Aim:
Give an exact transcription of every line, dropping the images.

Source excerpt:
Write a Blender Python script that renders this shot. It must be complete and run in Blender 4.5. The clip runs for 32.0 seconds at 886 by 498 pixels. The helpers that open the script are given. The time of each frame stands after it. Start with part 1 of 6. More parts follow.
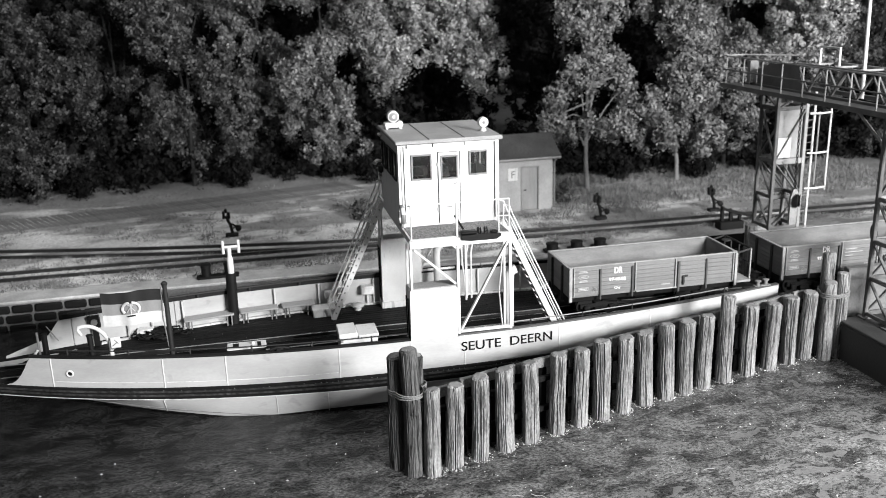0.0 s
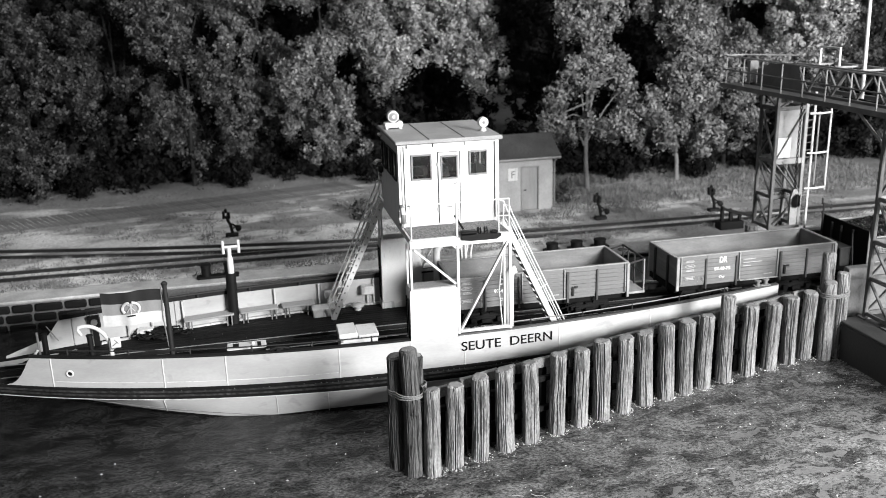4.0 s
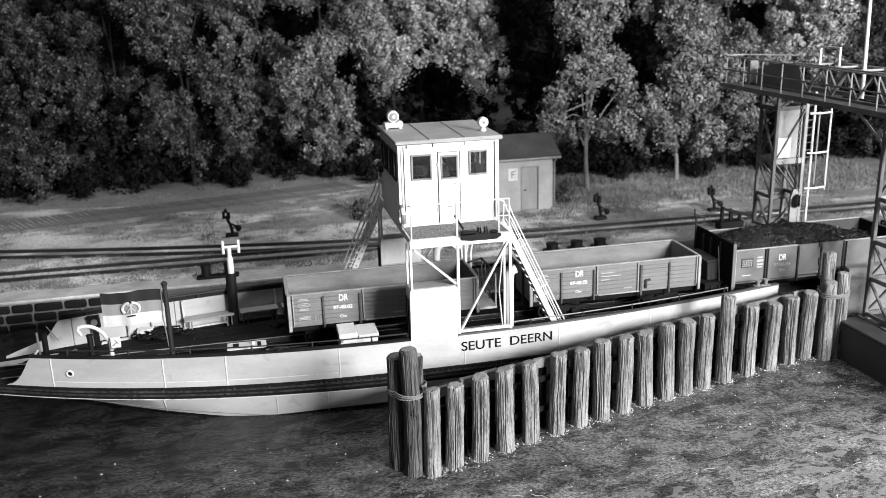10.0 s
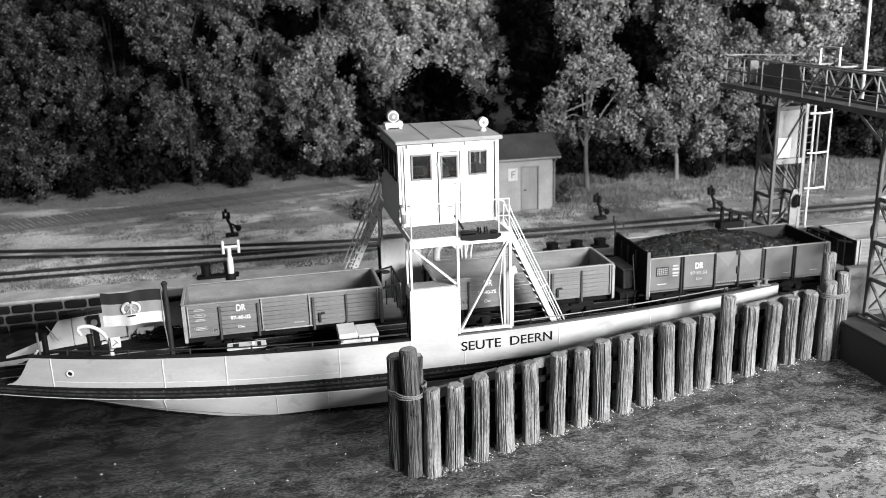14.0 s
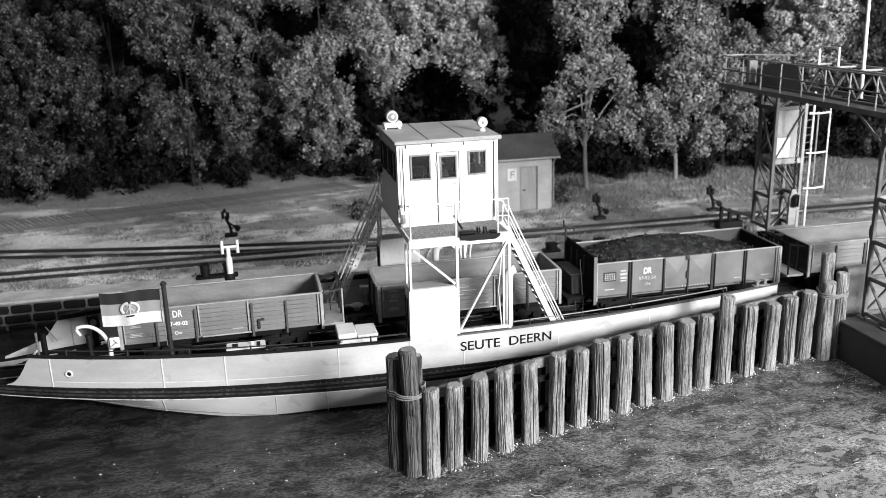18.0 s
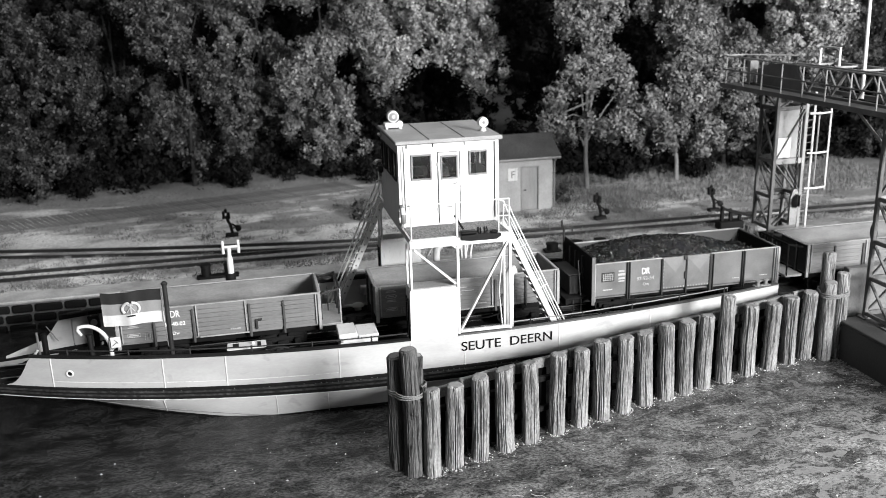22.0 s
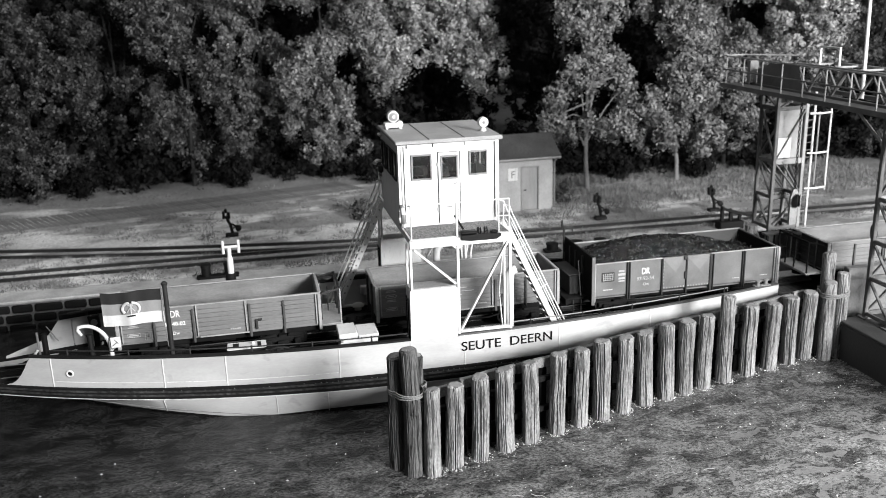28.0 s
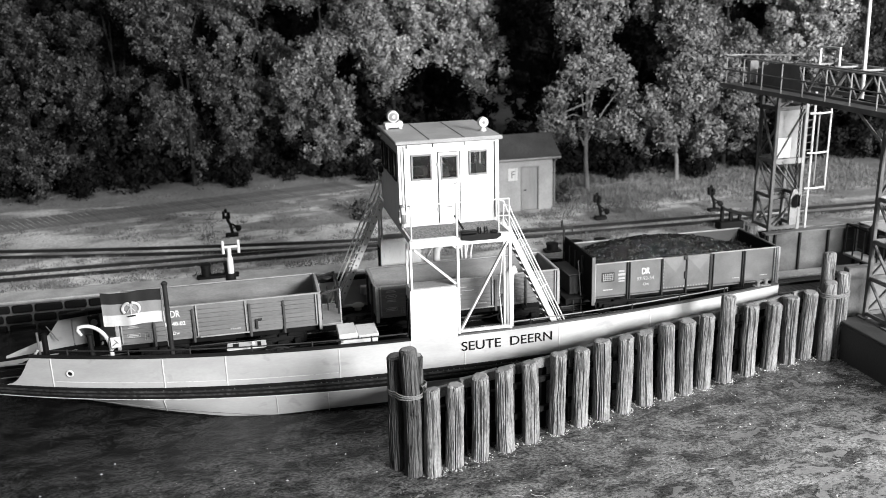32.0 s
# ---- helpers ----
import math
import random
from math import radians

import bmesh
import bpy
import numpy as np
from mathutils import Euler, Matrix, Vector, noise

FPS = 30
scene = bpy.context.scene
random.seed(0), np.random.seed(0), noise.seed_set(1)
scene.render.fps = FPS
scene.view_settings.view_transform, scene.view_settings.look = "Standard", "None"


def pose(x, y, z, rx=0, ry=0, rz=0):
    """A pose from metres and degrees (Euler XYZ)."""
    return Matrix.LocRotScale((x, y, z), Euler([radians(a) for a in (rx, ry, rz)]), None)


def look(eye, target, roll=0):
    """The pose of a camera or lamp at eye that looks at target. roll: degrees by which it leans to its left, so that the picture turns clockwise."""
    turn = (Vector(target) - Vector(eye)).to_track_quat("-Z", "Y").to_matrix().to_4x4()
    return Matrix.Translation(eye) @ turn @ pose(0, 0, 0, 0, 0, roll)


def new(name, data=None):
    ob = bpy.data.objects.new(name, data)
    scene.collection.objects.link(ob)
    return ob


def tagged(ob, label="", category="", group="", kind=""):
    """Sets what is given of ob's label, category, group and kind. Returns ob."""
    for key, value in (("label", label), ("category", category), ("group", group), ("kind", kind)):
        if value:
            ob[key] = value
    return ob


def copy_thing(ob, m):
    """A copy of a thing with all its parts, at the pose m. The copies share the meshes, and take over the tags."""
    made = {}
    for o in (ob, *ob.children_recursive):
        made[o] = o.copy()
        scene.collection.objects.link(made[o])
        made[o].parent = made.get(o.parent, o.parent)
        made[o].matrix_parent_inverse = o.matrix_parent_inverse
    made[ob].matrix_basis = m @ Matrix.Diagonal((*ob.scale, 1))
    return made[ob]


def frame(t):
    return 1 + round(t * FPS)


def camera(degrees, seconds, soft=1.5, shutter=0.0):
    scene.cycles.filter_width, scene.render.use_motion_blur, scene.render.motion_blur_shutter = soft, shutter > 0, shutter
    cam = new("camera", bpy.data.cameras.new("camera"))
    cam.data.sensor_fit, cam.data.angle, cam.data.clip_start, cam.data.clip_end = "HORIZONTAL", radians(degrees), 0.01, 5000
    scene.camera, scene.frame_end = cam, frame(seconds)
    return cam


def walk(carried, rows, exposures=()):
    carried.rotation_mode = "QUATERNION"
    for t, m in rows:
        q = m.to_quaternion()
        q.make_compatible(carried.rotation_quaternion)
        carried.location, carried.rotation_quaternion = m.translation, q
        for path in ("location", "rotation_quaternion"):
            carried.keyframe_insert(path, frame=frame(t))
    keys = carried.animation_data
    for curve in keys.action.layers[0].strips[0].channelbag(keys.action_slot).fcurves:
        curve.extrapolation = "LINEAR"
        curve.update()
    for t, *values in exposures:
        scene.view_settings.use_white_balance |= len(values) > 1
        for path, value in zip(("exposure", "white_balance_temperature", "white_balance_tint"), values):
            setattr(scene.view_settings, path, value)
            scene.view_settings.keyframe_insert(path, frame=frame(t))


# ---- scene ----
# Heights: still water 0, quay and ferry deck 1.0, rail top 1.12. x runs along the ferry, y away from the water side.
EYE, AIM = Vector((-5.376, -25.332, 11.285)), Vector((-0.320, -1.906, 4.1675))
AIM_LATER = Vector((-0.2965, -1.911, 4.1675))
cam = camera(53.35, 32.0, soft=0.5)
cam.data.dof.use_dof, cam.data.dof.focus_distance, cam.data.dof.aperture_fstop = True, 21.8, 0.44
walk(cam, [(0.0, look(EYE, AIM, -1.648)), (16.6, look(EYE, AIM, -1.648)), (17.4, look(EYE, AIM_LATER, -1.648)),
           (21.0, look(EYE, AIM_LATER, -1.648)), (22.2, look(EYE, AIM, -1.648)), (32.0, look(EYE, AIM, -1.648))],
     exposures=[(0.0, 0.34), (32.0, 0.34)])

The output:
Write a Blender Python script that renders this shot. It must be complete and run in Blender 4.5. The clip runs for 32.0 seconds at 886 by 498 pixels. The helpers that open the script are given. The time of each frame stands after it. Start with part 1 of 6. More parts follow.
0.0 s
4.0 s
10.0 s
14.0 s
18.0 s
22.0 s
28.0 s
32.0 s
# ---- helpers ----
import math
import random
from math import radians

import bmesh
import bpy
import numpy as np
from mathutils import Euler, Matrix, Vector, noise

FPS = 30
scene = bpy.context.scene
random.seed(0), np.random.seed(0), noise.seed_set(1)
scene.render.fps = FPS
scene.view_settings.view_transform, scene.view_settings.look = "Standard", "None"


def pose(x, y, z, rx=0, ry=0, rz=0):
    """A pose from metres and degrees (Euler XYZ)."""
    return Matrix.LocRotScale((x, y, z), Euler([radians(a) for a in (rx, ry, rz)]), None)


def look(eye, target, roll=0):
    """The pose of a camera or lamp at eye that looks at target. roll: degrees by which it leans to its left, so that the picture turns clockwise."""
    turn = (Vector(target) - Vector(eye)).to_track_quat("-Z", "Y").to_matrix().to_4x4()
    return Matrix.Translation(eye) @ turn @ pose(0, 0, 0, 0, 0, roll)


def new(name, data=None):
    ob = bpy.data.objects.new(name, data)
    scene.collection.objects.link(ob)
    return ob


def tagged(ob, label="", category="", group="", kind=""):
    """Sets what is given of ob's label, category, group and kind. Returns ob."""
    for key, value in (("label", label), ("category", category), ("group", group), ("kind", kind)):
        if value:
            ob[key] = value
    return ob


def copy_thing(ob, m):
    """A copy of a thing with all its parts, at the pose m. The copies share the meshes, and take over the tags."""
    made = {}
    for o in (ob, *ob.children_recursive):
        made[o] = o.copy()
        scene.collection.objects.link(made[o])
        made[o].parent = made.get(o.parent, o.parent)
        made[o].matrix_parent_inverse = o.matrix_parent_inverse
    made[ob].matrix_basis = m @ Matrix.Diagonal((*ob.scale, 1))
    return made[ob]


def frame(t):
    return 1 + round(t * FPS)


def camera(degrees, seconds, soft=1.5, shutter=0.0):
    scene.cycles.filter_width, scene.render.use_motion_blur, scene.render.motion_blur_shutter = soft, shutter > 0, shutter
    cam = new("camera", bpy.data.cameras.new("camera"))
    cam.data.sensor_fit, cam.data.angle, cam.data.clip_start, cam.data.clip_end = "HORIZONTAL", radians(degrees), 0.01, 5000
    scene.camera, scene.frame_end = cam, frame(seconds)
    return cam


def walk(carried, rows, exposures=()):
    carried.rotation_mode = "QUATERNION"
    for t, m in rows:
        q = m.to_quaternion()
        q.make_compatible(carried.rotation_quaternion)
        carried.location, carried.rotation_quaternion = m.translation, q
        for path in ("location", "rotation_quaternion"):
            carried.keyframe_insert(path, frame=frame(t))
    keys = carried.animation_data
    for curve in keys.action.layers[0].strips[0].channelbag(keys.action_slot).fcurves:
        curve.extrapolation = "LINEAR"
        curve.update()
    for t, *values in exposures:
        scene.view_settings.use_white_balance |= len(values) > 1
        for path, value in zip(("exposure", "white_balance_temperature", "white_balance_tint"), values):
            setattr(scene.view_settings, path, value)
            scene.view_settings.keyframe_insert(path, frame=frame(t))


# ---- scene ----
# Heights: still water 0, quay and ferry deck 1.0, rail top 1.12. x runs along the ferry, y away from the water side.
EYE, AIM = Vector((-5.376, -25.332, 11.285)), Vector((-0.320, -1.906, 4.1675))
AIM_LATER = Vector((-0.2965, -1.911, 4.1675))
cam = camera(53.35, 32.0, soft=0.5)
cam.data.dof.use_dof, cam.data.dof.focus_distance, cam.data.dof.aperture_fstop = True, 21.8, 0.44
walk(cam, [(0.0, look(EYE, AIM, -1.648)), (16.6, look(EYE, AIM, -1.648)), (17.4, look(EYE, AIM_LATER, -1.648)),
           (21.0, look(EYE, AIM_LATER, -1.648)), (22.2, look(EYE, AIM, -1.648)), (32.0, look(EYE, AIM, -1.648))],
     exposures=[(0.0, 0.34), (32.0, 0.34)])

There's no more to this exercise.